=== OBJECTIVE ===
Exclude images, then output the remaining data verbatim.

=== DATA EXCERPT ===
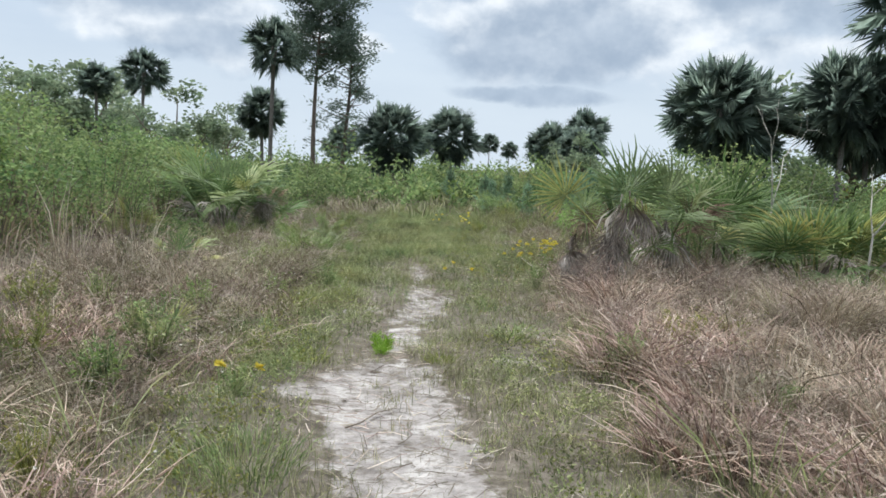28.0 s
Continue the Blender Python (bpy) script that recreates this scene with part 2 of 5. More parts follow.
FROND_DEAD = leaf_material("palmetto_dead", [(0.0, (0.22, 0.185, 0.155)), (0.6, (0.38, 0.34, 0.30)), (1.0, (0.58, 0.54, 0.49))], "object", 0.15, 0.8, 0.2, 20)
FROND_BROWN = leaf_material("palmetto_brown", [(0.0, (0.22, 0.155, 0.11)), (1.0, (0.36, 0.27, 0.195))], "object", 0.15, 0.8, 0.2, 20)
# distance haze painted into the palm leaf colour: lighter, greyer, bluer green
HAZED_PALM_LEAF = leaf_material("hazed_cabbage_palm_leaf", [(0.0, (0.135, 0.18, 0.15)), (0.8, (0.19, 0.245, 0.205)), (1.0, (0.235, 0.29, 0.24))], "island", 0.85, 0.95, 0.03, 4)
NEEDLE = leaf_material("pine_needle", [(0.0, (0.15, 0.24, 0.16)), (0.6, (0.22, 0.33, 0.21)), (1.0, (0.31, 0.41, 0.24))], "island", 0.48, 0.65, 0.18, 12)
# needles of the distant pines, colour lightened to include haze
NEEDLE_FAR = leaf_material("old_pine_needle", [(0.0, (0.11, 0.155, 0.125)), (1.0, (0.18, 0.225, 0.175))], "island", 0.5, 0.7, 0.15, 4)
CANDLE = leaf_material("pine_candle", [(0.0, (0.10, 0.13, 0.06)), (1.0, (0.17, 0.17, 0.09))], "island", 0.1, 0.7, 0.2, 20)
SHRUB = leaf_material("shrub_leaf", [(0.0, (0.10, 0.16, 0.065)), (0.5, (0.185, 0.265, 0.105)), (1.0, (0.30, 0.37, 0.16))], "island", 0.48, 0.6, 0.2, 6, 0.42)
SHRUB_PALE = leaf_material("pale_shrub_leaf", [(0.0, (0.13, 0.215, 0.06)), (0.6, (0.245, 0.35, 0.105)), (1.0, (0.39, 0.46, 0.165))], "island", 0.45, 0.55, 0.25, 8, 0.35)
BRIGHT_LEAF = leaf_material("bright_shrub_leaf", [(0.0, (0.17, 0.26, 0.07)), (0.6, (0.30, 0.40, 0.12)), (1.0, (0.44, 0.51, 0.18))], "island", 0.5, 0.5, 0.3, 8, 0.25)
SHRUB_YELLOW = leaf_material("yellow_shrub_leaf", [(0.0, (0.12, 0.15, 0.038)), (0.6, (0.24, 0.265, 0.07)), (1.0, (0.39, 0.385, 0.115))], "island", 0.4, 0.55, 0.3, 8, 0.35)
# field-edge crowns: leaf green lifted to stand in for haze
HAZED_TREE_LEAF = leaf_material("hazed_tree_leaf", [(0.0, (0.17, 0.225, 0.145)), (0.7, (0.25, 0.315, 0.20)), (1.0, (0.33, 0.385, 0.245))], "island", 0.5, 0.65, 0.18, 2)
MAUVE = leaf_material("dry_grass", [(0.0, (0.095, 0.07, 0.058)), (0.35, (0.215, 0.163, 0.138)), (0.7, (0.38, 0.31, 0.265)), (1.0, (0.60, 0.53, 0.455))], "island", 0.18, 0.75, 0.2, 9, 0.42, 1.7)
AUBURN = leaf_material("auburn_grass", [(0.0, (0.11, 0.07, 0.055)), (0.3, (0.24, 0.165, 0.13)), (0.65, (0.46, 0.35, 0.28)), (1.0, (0.66, 0.56, 0.47))], "island", 0.22, 0.75, 0.2, 9, 0.42, 1.7)
SEDGE = leaf_material("grey_green_sedge", [(0.0, (0.075, 0.085, 0.055)), (0.5, (0.17, 0.18, 0.115)), (1.0, (0.50, 0.48, 0.38))], "island", 0.2, 0.6, 0.3, 9)
STRAW = leaf_material("straw", [(0.0, (0.18, 0.14, 0.10)), (0.6, (0.36, 0.30, 0.225)), (1.0, (0.58, 0.51, 0.41))], "island", 0.18, 0.7, 0.25, 9, 0.42, 1.7)
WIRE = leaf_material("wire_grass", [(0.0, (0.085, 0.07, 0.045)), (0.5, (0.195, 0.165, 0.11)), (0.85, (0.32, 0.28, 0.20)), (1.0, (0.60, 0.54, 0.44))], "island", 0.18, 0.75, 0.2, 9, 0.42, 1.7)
RUSSET = leaf_material("russet_grass", [(0.0, (0.20, 0.145, 0.09)), (0.45, (0.35, 0.265, 0.17)), (0.8, (0.47, 0.375, 0.25)), (1.0, (0.44, 0.42, 0.23))], "island", 0.3, 0.75, 0.2, 9, 0.42, 1.7)
OLIVE = leaf_material("olive_grass", [(0.0, (0.10, 0.105, 0.055)), (0.5, (0.235, 0.235, 0.125)), (1.0, (0.46, 0.43, 0.29))], "island", 0.2, 0.7, 0.25, 9, 0.42, 1.7)
GREEN = leaf_material("green_grass", [(0.0, (0.085, 0.13, 0.045)), (0.6, (0.20, 0.265, 0.10)), (1.0, (0.37, 0.41, 0.19))], "island", 0.25, 0.6, 0.3, 9, 0.42, 1.7)
HERB = leaf_material("herb_leaf", [(0.0, (0.10, 0.125, 0.05)), (0.6, (0.25, 0.28, 0.12)), (1.0, (0.42, 0.43, 0.22))], "island", 0.25, 0.65, 0.2, 9, 0.42, 1.7)
PINK = leaf_material("dried_weed", [(0.0, (0.17, 0.122, 0.10)), (0.5, (0.385, 0.305, 0.26)), (1.0, (0.66, 0.575, 0.50))], "island", 0.26, 0.8, 0.1, 9, 0.42, 1.7)
LUSH = leaf_material("lush_grass", [(0.0, (0.19, 0.33, 0.035)), (0.6, (0.28, 0.44, 0.05)), (1.0, (0.40, 0.52, 0.09))], "island", 0.45, 0.55, 0.3, 9)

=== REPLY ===
28.0 s
Continue the Blender Python (bpy) script that recreates this scene with part 2 of 5. More parts follow.
FROND_DEAD = leaf_material("palmetto_dead", [(0.0, (0.22, 0.185, 0.155)), (0.6, (0.38, 0.34, 0.30)), (1.0, (0.58, 0.54, 0.49))], "object", 0.15, 0.8, 0.2, 20)
FROND_BROWN = leaf_material("palmetto_brown", [(0.0, (0.22, 0.155, 0.11)), (1.0, (0.36, 0.27, 0.195))], "object", 0.15, 0.8, 0.2, 20)
# distance haze painted into the palm leaf colour: lighter, greyer, bluer green
HAZED_PALM_LEAF = leaf_material("hazed_cabbage_palm_leaf", [(0.0, (0.135, 0.18, 0.15)), (0.8, (0.19, 0.245, 0.205)), (1.0, (0.235, 0.29, 0.24))], "island", 0.85, 0.95, 0.03, 4)
NEEDLE = leaf_material("pine_needle", [(0.0, (0.15, 0.24, 0.16)), (0.6, (0.22, 0.33, 0.21)), (1.0, (0.31, 0.41, 0.24))], "island", 0.48, 0.65, 0.18, 12)
# needles of the distant pines, colour lightened to include haze
NEEDLE_FAR = leaf_material("old_pine_needle", [(0.0, (0.11, 0.155, 0.125)), (1.0, (0.18, 0.225, 0.175))], "island", 0.5, 0.7, 0.15, 4)
CANDLE = leaf_material("pine_candle", [(0.0, (0.10, 0.13, 0.06)), (1.0, (0.17, 0.17, 0.09))], "island", 0.1, 0.7, 0.2, 20)
SHRUB = leaf_material("shrub_leaf", [(0.0, (0.10, 0.16, 0.065)), (0.5, (0.185, 0.265, 0.105)), (1.0, (0.30, 0.37, 0.16))], "island", 0.48, 0.6, 0.2, 6, 0.42)
SHRUB_PALE = leaf_material("pale_shrub_leaf", [(0.0, (0.13, 0.215, 0.06)), (0.6, (0.245, 0.35, 0.105)), (1.0, (0.39, 0.46, 0.165))], "island", 0.45, 0.55, 0.25, 8, 0.35)
BRIGHT_LEAF = leaf_material("bright_shrub_leaf", [(0.0, (0.17, 0.26, 0.07)), (0.6, (0.30, 0.40, 0.12)), (1.0, (0.44, 0.51, 0.18))], "island", 0.5, 0.5, 0.3, 8, 0.25)
SHRUB_YELLOW = leaf_material("yellow_shrub_leaf", [(0.0, (0.12, 0.15, 0.038)), (0.6, (0.24, 0.265, 0.07)), (1.0, (0.39, 0.385, 0.115))], "island", 0.4, 0.55, 0.3, 8, 0.35)
# field-edge crowns: leaf green lifted to stand in for haze
HAZED_TREE_LEAF = leaf_material("hazed_tree_leaf", [(0.0, (0.17, 0.225, 0.145)), (0.7, (0.25, 0.315, 0.20)), (1.0, (0.33, 0.385, 0.245))], "island", 0.5, 0.65, 0.18, 2)
MAUVE = leaf_material("dry_grass", [(0.0, (0.095, 0.07, 0.058)), (0.35, (0.215, 0.163, 0.138)), (0.7, (0.38, 0.31, 0.265)), (1.0, (0.60, 0.53, 0.455))], "island", 0.18, 0.75, 0.2, 9, 0.42, 1.7)
AUBURN = leaf_material("auburn_grass", [(0.0, (0.11, 0.07, 0.055)), (0.3, (0.24, 0.165, 0.13)), (0.65, (0.46, 0.35, 0.28)), (1.0, (0.66, 0.56, 0.47))], "island", 0.22, 0.75, 0.2, 9, 0.42, 1.7)
SEDGE = leaf_material("grey_green_sedge", [(0.0, (0.075, 0.085, 0.055)), (0.5, (0.17, 0.18, 0.115)), (1.0, (0.50, 0.48, 0.38))], "island", 0.2, 0.6, 0.3, 9)
STRAW = leaf_material("straw", [(0.0, (0.18, 0.14, 0.10)), (0.6, (0.36, 0.30, 0.225)), (1.0, (0.58, 0.51, 0.41))], "island", 0.18, 0.7, 0.25, 9, 0.42, 1.7)
WIRE = leaf_material("wire_grass", [(0.0, (0.085, 0.07, 0.045)), (0.5, (0.195, 0.165, 0.11)), (0.85, (0.32, 0.28, 0.20)), (1.0, (0.60, 0.54, 0.44))], "island", 0.18, 0.75, 0.2, 9, 0.42, 1.7)
RUSSET = leaf_material("russet_grass", [(0.0, (0.20, 0.145, 0.09)), (0.45, (0.35, 0.265, 0.17)), (0.8, (0.47, 0.375, 0.25)), (1.0, (0.44, 0.42, 0.23))], "island", 0.3, 0.75, 0.2, 9, 0.42, 1.7)
OLIVE = leaf_material("olive_grass", [(0.0, (0.10, 0.105, 0.055)), (0.5, (0.235, 0.235, 0.125)), (1.0, (0.46, 0.43, 0.29))], "island", 0.2, 0.7, 0.25, 9, 0.42, 1.7)
GREEN = leaf_material("green_grass", [(0.0, (0.085, 0.13, 0.045)), (0.6, (0.20, 0.265, 0.10)), (1.0, (0.37, 0.41, 0.19))], "island", 0.25, 0.6, 0.3, 9, 0.42, 1.7)
HERB = leaf_material("herb_leaf", [(0.0, (0.10, 0.125, 0.05)), (0.6, (0.25, 0.28, 0.12)), (1.0, (0.42, 0.43, 0.22))], "island", 0.25, 0.65, 0.2, 9, 0.42, 1.7)
PINK = leaf_material("dried_weed", [(0.0, (0.17, 0.122, 0.10)), (0.5, (0.385, 0.305, 0.26)), (1.0, (0.66, 0.575, 0.50))], "island", 0.26, 0.8, 0.1, 9, 0.42, 1.7)
LUSH = leaf_material("lush_grass", [(0.0, (0.19, 0.33, 0.035)), (0.6, (0.28, 0.44, 0.05)), (1.0, (0.40, 0.52, 0.09))], "island", 0.45, 0.55, 0.3, 9)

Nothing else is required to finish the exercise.